**EXERCISE REQUIREMENTS**
Word for word, copy all the data and drop the pictures.

**DATASET CONTENT**
——

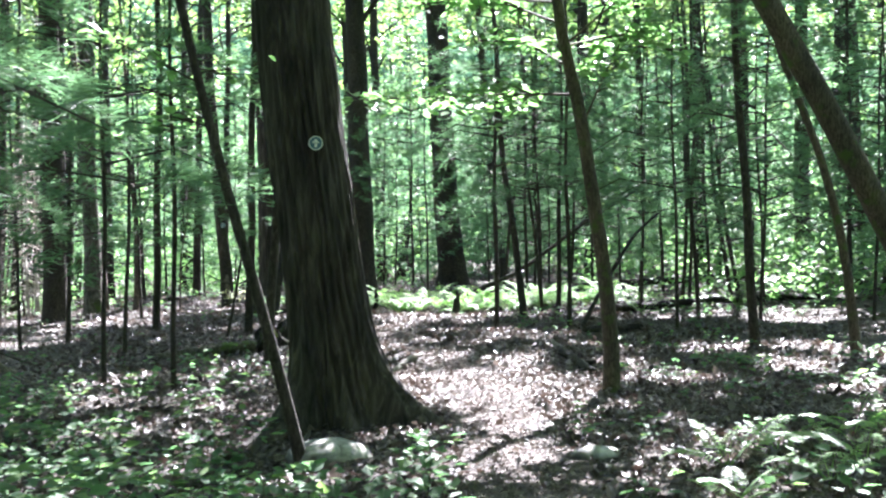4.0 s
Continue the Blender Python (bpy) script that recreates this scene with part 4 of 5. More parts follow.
for x, y, d, lx, ly, z0 in ((7.25, 27.4, 0.07, -0.03, 0.01, 1.7), (8.15, 25.3, 0.09, -0.15, 0.06, 2.0), (4.0, 24.1, 0.06, -0.1, 0.02, 2.2),
                            (3.8, 23.1, 0.05, -0.03, 0, 2.3), (4.15, 23.4, 0.075, 0.02, 0, 2.2), (7.85, 24.9, 0.08, -0.13, 0.05, 2.2),
                            (4.2, 25.2, 0.06, -0.05, 0.01, 2.3), (4.3, 27.5, 0.07, 0, 0, 2.3)):
    pine(x, y, d, (lx, ly), 6.5 + 8 * d, z0, 1.6 + 3 * d, fine=0.7)
pole(-1.2, 22.38, 0.127, [(0, 0, 0), (0.08, 0.02, 2.5)])
pole(-0.87, 23.05, 0.095, [(0, 0, 0), (0.1, 0.27, 2.5)])
pole(-0.28, 22.12, 0.125, [(0.13, 0, 0), (0.06, 0, 0.2), (0.045, 0, 0.45), (0.10, 0, 1.0), (0.16, -0.02, 1.8), (0.23, -0.03, 2.8)], 11, "slim dark pole tree with a bent foot and pale scar")
pole(-0.90, 25.2, 0.135, [(0, 0, 0), (0.10, 0.2, 0.8), (0.19, 0.43, 1.8), (0.24, 0.74, 3.0)], 11, "slanting slim trunk with ringed dark bark at the trail edge", 3.2, 28, RINGED)
pole(-2.87, 23.75, 0.14, [(0, 0, 0), (0.05, 0.02, 2.5)])
pine(-4.46, 27.75, 0.13, None, 8, 2.9, 1.8, "slim reddish trunk with short dead twigs", 9, [(0, 0, 0), (-0.14, 0.44, 1.0), (-0.43, 1.05, 2.4), (-0.7, 1.5, 3.5)], mat=REDBARK)
pine(-3.73, 27.05, 0.12, None, 8, 2.8, 1.8, "reddish-footed slim trunk lit along one side", 14, [(0, 0, 0), (-0.01, 0.27, 1.0), (-0.13, 0.66, 2.4), (-0.28, 0.95, 3.5)], mat=REDBARK)
pine(0.1, 31.2, 0.07, (-0.04, 0), 6, 2.4, 1.8)
pine(4.1, 29.5, 0.08, (0.12, -0.02), 6, 2.2, 1.8)
for x, y, d, lx, ly in ((-5.3, 38.4, 0.1, -0.04, -0.02), (-7.5, 34.6, 0.11, 0.04, 0.03), (-7.7, 38.4, 0.14, 0.05, 0.03), (-8.4, 38.4, 0.14, 0.15, 0.1), (-5.55, 38.6, 0.1, -0.02, 0)):
    pine(x, y, d, (lx, ly), 7, 3.4, 1.4, fine=0.7)
for x, y, d, lx in ((-8.9, 35.1, 0.17, -0.14), (-7.6, 34.2, 0.14, 0.03)):
    maple(x, y, d, [(0, 0, 0), (lx * 2, lx, 2)], 6, 2.0, 12, 1.6, 0.1, 30)
for x, y, d, lx, z0, rr in ((-2.7, 7.1, 0.10, -0.05, 1.9, 1.7), (-1.86, 7.4, 0.105, -0.09, 2.1, 1.7), (-7.7, 33.1, 0.19, 0.04, 2.4, 1.6), (-8.0, 35.9, 0.17, 0.05, 2.4, 1.6), (-11.8, 32.4, 0.22, 0.05, 2.2, 2.0), (-6.0, 25.4, 0.15, 0.04, 2.2, 1.9)):
    pine(x, y, d, (lx, 0), 8, z0, rr, twigs=3 if y < 10 else 8, per=8 if y < 10 else 5, near=y < 10)
pine(-1.79, 9.35, 0.042, (-0.02, 0), 4.0, 2.2, 0.9, near=True)
maple(-2.85, 26.95, 0.034, [(0, 0, 0), (0.02, 0.01, 1.0), (0.12, 0.1, 1.8), (0.3, 0.25, 3.0)], 4.5, 2.2, 6, 0.9, 0.085, 26, "whip-thin sapling with a few leaves")
maple(-6.5, 30.1, 0.036, [(0, 0, 0), (0.06, 0.08, 2)], 4.0, 1.6, 7, 0.8, 0.085, 26, "whip-thin sapling with a few leaves")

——

**COMPLETE RESPONSE**
4.0 s
Continue the Blender Python (bpy) script that recreates this scene with part 4 of 5. More parts follow.
for x, y, d, lx, ly, z0 in ((7.25, 27.4, 0.07, -0.03, 0.01, 1.7), (8.15, 25.3, 0.09, -0.15, 0.06, 2.0), (4.0, 24.1, 0.06, -0.1, 0.02, 2.2),
                            (3.8, 23.1, 0.05, -0.03, 0, 2.3), (4.15, 23.4, 0.075, 0.02, 0, 2.2), (7.85, 24.9, 0.08, -0.13, 0.05, 2.2),
                            (4.2, 25.2, 0.06, -0.05, 0.01, 2.3), (4.3, 27.5, 0.07, 0, 0, 2.3)):
    pine(x, y, d, (lx, ly), 6.5 + 8 * d, z0, 1.6 + 3 * d, fine=0.7)
pole(-1.2, 22.38, 0.127, [(0, 0, 0), (0.08, 0.02, 2.5)])
pole(-0.87, 23.05, 0.095, [(0, 0, 0), (0.1, 0.27, 2.5)])
pole(-0.28, 22.12, 0.125, [(0.13, 0, 0), (0.06, 0, 0.2), (0.045, 0, 0.45), (0.10, 0, 1.0), (0.16, -0.02, 1.8), (0.23, -0.03, 2.8)], 11, "slim dark pole tree with a bent foot and pale scar")
pole(-0.90, 25.2, 0.135, [(0, 0, 0), (0.10, 0.2, 0.8), (0.19, 0.43, 1.8), (0.24, 0.74, 3.0)], 11, "slanting slim trunk with ringed dark bark at the trail edge", 3.2, 28, RINGED)
pole(-2.87, 23.75, 0.14, [(0, 0, 0), (0.05, 0.02, 2.5)])
pine(-4.46, 27.75, 0.13, None, 8, 2.9, 1.8, "slim reddish trunk with short dead twigs", 9, [(0, 0, 0), (-0.14, 0.44, 1.0), (-0.43, 1.05, 2.4), (-0.7, 1.5, 3.5)], mat=REDBARK)
pine(-3.73, 27.05, 0.12, None, 8, 2.8, 1.8, "reddish-footed slim trunk lit along one side", 14, [(0, 0, 0), (-0.01, 0.27, 1.0), (-0.13, 0.66, 2.4), (-0.28, 0.95, 3.5)], mat=REDBARK)
pine(0.1, 31.2, 0.07, (-0.04, 0), 6, 2.4, 1.8)
pine(4.1, 29.5, 0.08, (0.12, -0.02), 6, 2.2, 1.8)
for x, y, d, lx, ly in ((-5.3, 38.4, 0.1, -0.04, -0.02), (-7.5, 34.6, 0.11, 0.04, 0.03), (-7.7, 38.4, 0.14, 0.05, 0.03), (-8.4, 38.4, 0.14, 0.15, 0.1), (-5.55, 38.6, 0.1, -0.02, 0)):
    pine(x, y, d, (lx, ly), 7, 3.4, 1.4, fine=0.7)
for x, y, d, lx in ((-8.9, 35.1, 0.17, -0.14), (-7.6, 34.2, 0.14, 0.03)):
    maple(x, y, d, [(0, 0, 0), (lx * 2, lx, 2)], 6, 2.0, 12, 1.6, 0.1, 30)
for x, y, d, lx, z0, rr in ((-2.7, 7.1, 0.10, -0.05, 1.9, 1.7), (-1.86, 7.4, 0.105, -0.09, 2.1, 1.7), (-7.7, 33.1, 0.19, 0.04, 2.4, 1.6), (-8.0, 35.9, 0.17, 0.05, 2.4, 1.6), (-11.8, 32.4, 0.22, 0.05, 2.2, 2.0), (-6.0, 25.4, 0.15, 0.04, 2.2, 1.9)):
    pine(x, y, d, (lx, 0), 8, z0, rr, twigs=3 if y < 10 else 8, per=8 if y < 10 else 5, near=y < 10)
pine(-1.79, 9.35, 0.042, (-0.02, 0), 4.0, 2.2, 0.9, near=True)
maple(-2.85, 26.95, 0.034, [(0, 0, 0), (0.02, 0.01, 1.0), (0.12, 0.1, 1.8), (0.3, 0.25, 3.0)], 4.5, 2.2, 6, 0.9, 0.085, 26, "whip-thin sapling with a few leaves")
maple(-6.5, 30.1, 0.036, [(0, 0, 0), (0.06, 0.08, 2)], 4.0, 1.6, 7, 0.8, 0.085, 26, "whip-thin sapling with a few leaves")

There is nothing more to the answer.